The Wikipedia page for "Relatively hyperbolic group" lists this as a property of relatively hyperbolic groups:
"If a group $G$ is relatively hyperbolic with respect to a hyperbolic group $H$, then $G$ itself is hyperbolic."
Wikipedia does not provide a proof or reference for this property. Can anybody help me prove it?
I found another equivalent definition for relatively hyperbolic groups in https://arxiv.org/pdf/math/0404040v1.pdf (found in the Wikipedia page's references section). By this equivalent definition $G$ is relatively hyperbolic with respect to $H$ means that
(1) There exist finite sets $X,R$ such that $X\cup H$ generates $G$ and the kernel of the natural map $F(X)*H\to G$ is the normal closure of $R$ in $F:= F(X)*H$.

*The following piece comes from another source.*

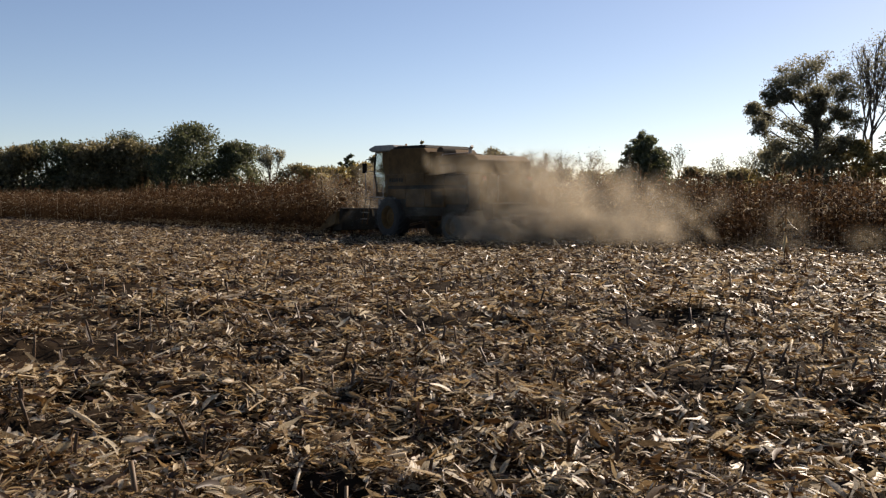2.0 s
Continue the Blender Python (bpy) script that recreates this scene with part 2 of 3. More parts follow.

(2) For a word $W \in (X \cup H)^∗$ such that $W$ represents $1$ in G, there exists an expression $W =\prod_{i=1}^{k}f_{i}^{−1}R_{i}f_{i}$ with the equality in the group $F$, where $R_{i} ∈ R$ and $f_i ∈ F$ for any $i$. A function $f : \mathbb{N} → \mathbb{N}$ is a relative isoperimetric function with respect to subgroup $H$ if for any $n ∈ \mathbb{N}$ and any word $W ∈ (X ∪H)^∗$ of length $||W|| ≤ n$ representing the identity in the group $G$, one can write $W$ in the form of that expression with $k ≤ f(n)$. The second condition is that there exists a linear relative isoperimetric function with this definition.
It seems like it would be easier to prove the property by showing that $G$ being relatively hyperbolic with respect to a hyperbolic group $H$ implies that $G$ has a linear ordinary/non-relative isoperimetric function for $G$. $H$ being hyperbolic tells us that it is generated by some finite subset $Y$. Then $G$ being hyperbolic relative to $H$ implies that $X\cup Y$ is a finite generating set for $G$. I wanted to show that there is a finite group presentation for $G$ with generating set $X\cup Y$ that we can use to get a linear ordinary/non-relative isoperimetric function for $G$. I got stuck. Can anyone help me?